D’aujourd’hui, il semble évident que ce film de 1946 était dès sa sortie formellement daté, qu’il ressasse encore les codes des fictions d’avant-guerre, mais il semble aussi incroyablement audacieux par le traitement à chaud de la plaie juste frémissante de la collaboration, des trahisons et des compromissions, des deuils et des vengeances…

Comme quoi le cinéma français savait aussi prendre à bras le corps l’Histoire contemporaine. Pourtant, il n’est pas seulement chiant, il foire aussi ça, en n’assumant pas son sujet “brûlant”. La guerre qui agonise dans une grande dépression collective passe au second plan, derrière… une simple rencontre amoureuse ! et le désir de vengeance des résistants torturés qu’on sent frémir à chaque plan terminera avorté, mou et presque ridicule. Les traumatismes de la guerre seront éclipsés en douceur, en mollesse même,  par une bête scène de jalousie amoureuse peu convaincante.
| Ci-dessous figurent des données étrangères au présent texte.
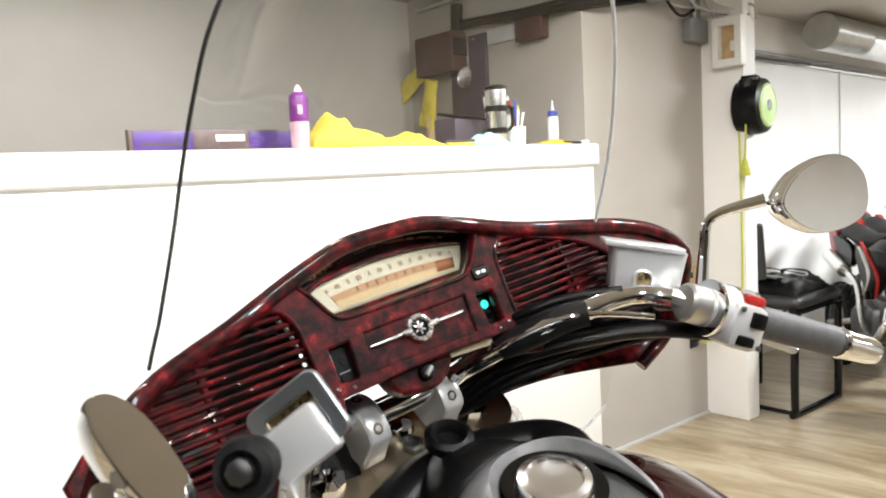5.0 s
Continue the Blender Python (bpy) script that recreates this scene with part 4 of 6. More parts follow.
def collar(a, k):
    """The hood round the filler cap: widest ahead, running out into a point on each side."""
    th = a * 2 - 1
    phi = radians(128 * th)
    grow = 0.048 * abs(th) ** 4
    r0, r1 = 0.047 + grow, 0.0475 + grow + 0.058 * (1 - th * th) ** 0.75
    r = r0 + (r1 - r0) * k
    x, y = r * math.sin(phi), 0.052 + r * math.cos(phi) * 0.95
    hump = 0.033 * (1 - th * th) ** 0.6
    p = tank_x(max(-0.2, min(0.2, x)), min(y, 0.16), 0.002)
    return Vector((x, y, p.z + hump * (1 - k ** 2.4) * min(1, 0.35 + 4 * k) - 0.10 * max(0.0, y - 0.12)))


part("filler_console", Geo().grid(collar, 48, 12), "console", tank, "dark grey hooded surround of the filler cap", sharp=60, thick=0.003)
part("filler_well", Geo().lathe([(0.048, 0.0), (0.046, -0.006), (0.040, -0.014), (0.0, -0.014)], (0, 0.052, 1.000), (0, -0.25, 0.97), 28), "black", tank)
part("filler_cap", Geo().lathe([(0.034, -0.012), (0.036, 0.002), (0.033, 0.008), (0.026, 0.010), (0.024, 0.007), (0.0, 0.008)], (0, 0.052, 1.000), (0, -0.25, 0.97), 32), "bright", tank, "bright metal fuel filler cap")
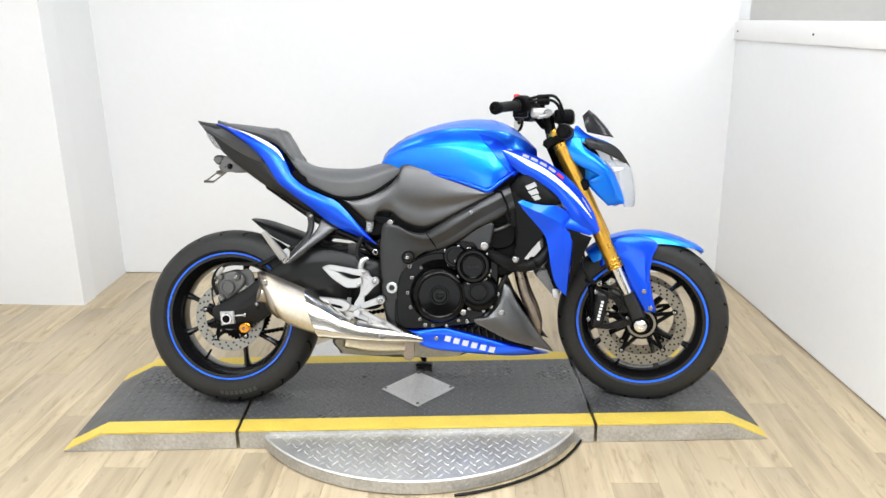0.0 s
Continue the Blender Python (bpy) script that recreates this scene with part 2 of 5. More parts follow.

Il faut dire que le casting de remplacement…  Nathalie Nattier qui remplace Marlène Dietrich et Yves Montand bébé pour un rôle écrit pour Jean Gabin… Il suffit d’y penser pendant le film pour se rendre compte que le corps des acteurs, ça compte pas mal pour porter la fiction… Quand même… Dommage…

Et la boucle ? Truc de mise en scène. Truc facile, truc formel. Plan général de la ville – Métro – arrivée – action – départ – Métro – Plan général de la ville. Il est intéressant quand même de se demander pourquoi un film en temps ramassé, en une nuit où en 24 h, doit être une boucle ? Comme s’il fallait calquer le temps de la narration sur le cycle solaire ? J’avais déjà abordé l’opposition entre temps cyclique et temps linéaire dans La boucle numérique (sur le GIF animé, etc.) 
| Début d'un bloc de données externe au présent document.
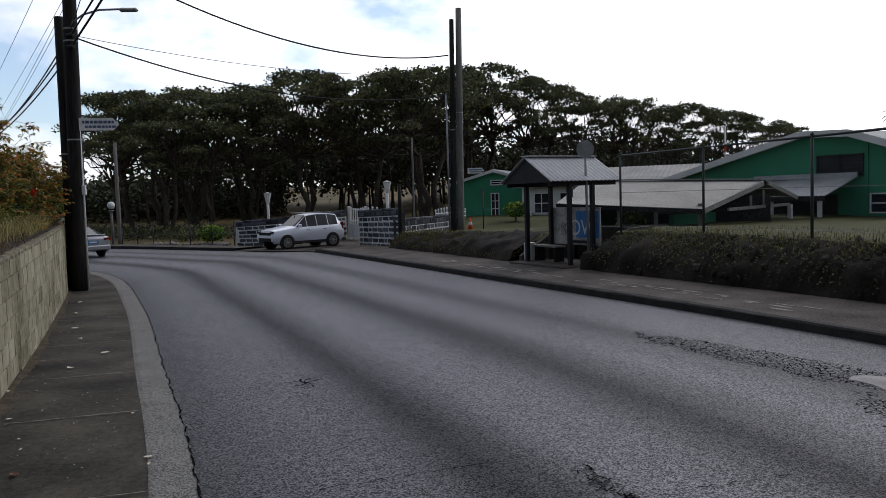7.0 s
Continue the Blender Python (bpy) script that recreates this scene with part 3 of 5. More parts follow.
def build_wall_blocks(wall, at, s):
    rs = np.random.RandomState(2)
    kinds = [block_mesh("block", (0.425, 0.10, 0.2275), 0.004, rs) for _ in range(7)]
    for me in kinds:
        me.materials.append(M["block"])
    spots = []
    u0 = np.interp(-1.0, WALL[:, 1], s)
    u1 = np.interp(24, WALL[:, 1], s)
    for k in range(8):
        u = 8.45 + (0.21 if k % 2 else 0.0) + 0.2235
        u -= 0.447 * int((u - u0) / 0.447)
        while u < u1:
            p, d = at(u)
            y = p[1]
            slope = 0.066 if y < 6.2 else 0.015
            z = wall_top(y) - 0.139 - k * 0.236
            if z > -0.06:
                spots.append((u, k, p, d, z, slope))
            u += 0.447
    uj = np.interp(6.2, WALL[:, 1], s)
    for k in range(7):
        p, d = at(uj)
        z = wall_top(6.25) - 0.139 - k * 0.236
        if z > -0.06:
            spots.append((uj, k, p - d * 0.008, d, z + 0.03, 0.03))
    spots.sort(key=lambda q: abs(q[2][1] - 4.0))
    rest_v, rest_f = [], []
    for i, (u, k, p, d, z, slope) in enumerate(spots):
        push = -0.05 + 0.004 * (rs.rand() - 0.5)
        rz = math.atan2(d[1], d[0]) + math.pi / 2
        m = Matrix.Translation((p[0] + d[0] * push, p[1] + d[1] * push, z)) @ Matrix.Rotation(rz + 0.012 * (rs.rand() - 0.5), 4, "Z") @ Matrix.Rotation(-math.atan(slope), 4, "Y")
        me = kinds[rs.randint(len(kinds))]
        if i < 298:
            ob = new("block", me)
            ob.parent = wall
            ob.matrix_basis = m
        else:
            b = len(rest_v)
            rest_v += [tuple(m @ v.co) for v in me.vertices]
            rest_f += [[q + b for q in f.vertices] for f in me.polygons]
    if rest_v:
        tagged(link("far_blocks", raw("far_blocks", rest_v, rest_f), "block", wall), kind="stuff")


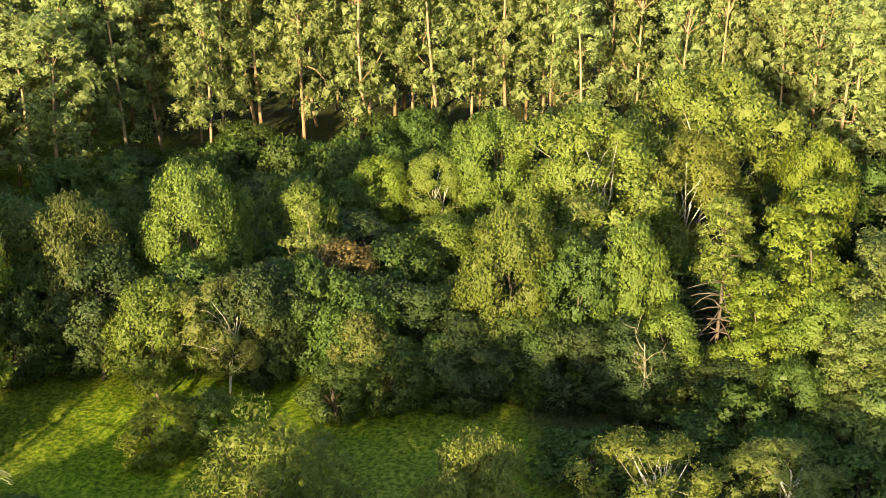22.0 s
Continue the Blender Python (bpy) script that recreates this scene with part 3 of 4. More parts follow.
for s in range(2):
    leafy("oak", 140 + s, 17, 12, dome(0.125, 0.22, -0.75, 0.12, 0.34), 0.46, LEAF["olive"], BARK_WHITE, stems=2, limbs=16, girth=0.009, show=0.6, slim=0.62)
    leafy("layer", 150 + s, 14, 9.5, tiers(0.13, 0.10, 8), 0.46, LEAF["layer"], BARK, limbs=9, slim=0.6, girth=0.012, flat=0.5)
    leafy("tier", 160 + s, 15, 7, tiers(0.17, 0.08, 8), 0.46, LEAF["bright"], BARK, limbs=9, slim=0.62, girth=0.010, flat=0.62)
    leafy("vine", 170 + s, 16, 7, column(0.16), 0.44, LEAF["vine"], BARK, limbs=4, droop=0.7, slim=0.6, girth=0.012)
    leafy("young", 180 + s, 6, 5, dome(0.16, 0.10, -0.9), 0.32, LEAF["green"], BARK, stems=2, limbs=7, slim=0.6, girth=0.014)
    leafy("shrub", 190 + s, 4.4, 4.3, dome(0.14, 0.12, -0.8, 0.16, 0.3), 0.26, LEAF["shrub"], BARK, stems=4, limbs=14, girth=0.010, cover=0.75)
    leafy("scrag", 200 + s, 2.8, 2.2, dome(0.16, 0.3, -0.8, 0.3), 0.18, LEAF["rust"], BARK, stems=4, limbs=12, girth=0.010, cover=0.4)
    leafy("airy", 210 + s, 8, 4.6, sprays(34, 0.6, 0.42), 0.30, LEAF["green"], BARK_PALE, limbs=7, girth=0.011, show=0.95, cover=0.45)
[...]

Le cycle est une structure facile, comme une évidence, mais le cycle interdit la possibilité du drame (ou permet de tenter de l’éviter, comme dans “Oblivion” pour l’Histoire, ou “Un jour sans fin” pour les petites histoires…). hé oui, le temps linéaire est indispensable à la fiction !

Le scénario de Jacques Prévert est d’un classicisme assumé, avec ce personnage omniscient qui s’annonce lui-même comme “le destin” et ce temps cyclique d’une journée comme boucle temporelle. Mais le temps linéaire impose sa loi, car si le drame était déjà écrit, énoncé par jean Vilard, et que le film est formellement une boucle, temps mythique, la guerre se termine dans le temps linéaire de l’Histoire comme l’amour meurt dans le temps linéaire des histoires d’amour et au petit matin, plus rien ne sera comme avant.